Speculation aside, the point is that the EU is functioning along the lines of “Europe on demand”, of picking and choosing the set of rules and criteria that fit the consensus for each case. Look at the whole discussion of the vaunted “European values” and how these are threatened with jeopardy in Hungary and Poland. While the European Commission and the Parliament are doing their best to restore those values, little progress is made exactly because it all ultimately depends on the Member States.
Is the notion of a “German Europe” sufficiently descriptive of such cases? I think not.
Escaping differentiated integration
The point is—and most Europeanists understand that—only further integration can ameliorate the downsides of “Europe à la carte”. Only by creating the necessary institutional arrangements and by revising the distribution of competences in the EU can we hope for a transition to a European democracy.

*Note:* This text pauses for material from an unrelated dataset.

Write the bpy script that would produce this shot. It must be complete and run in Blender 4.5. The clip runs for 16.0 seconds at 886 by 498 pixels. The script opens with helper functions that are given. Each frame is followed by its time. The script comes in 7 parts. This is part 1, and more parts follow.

This is not about the vacuous notion of “more Europe”, but of enhancing parliamentary democracy at the European level. The core problem is the centrality of the nation state in the EU architecture. We still cling on to the Westphalian view of international affairs, even though the integration process itself is a prime example of global politics moving away from the paradigms of early modernity.
I believe that in the long run it would be more interesting and fecund to question the underlying assumptions of the European integration process. Though not by means of negation, of being against whatever country or set thereof happens to have the upper hand in a given area of policy. Instead, we should reflect on how we could do more together as Europeans.
Reforming the EU is a prerequisite for improving quotidian politics. The “bigger picture” should not be ignored however. Unless the EU becomes self aware of the emergent forms of sovereignty that develop from the integration process—unless it overcomes the Westphalian worldview—we will always come back to the problem of a country’s [perceived] hegemony over the rest of Europe.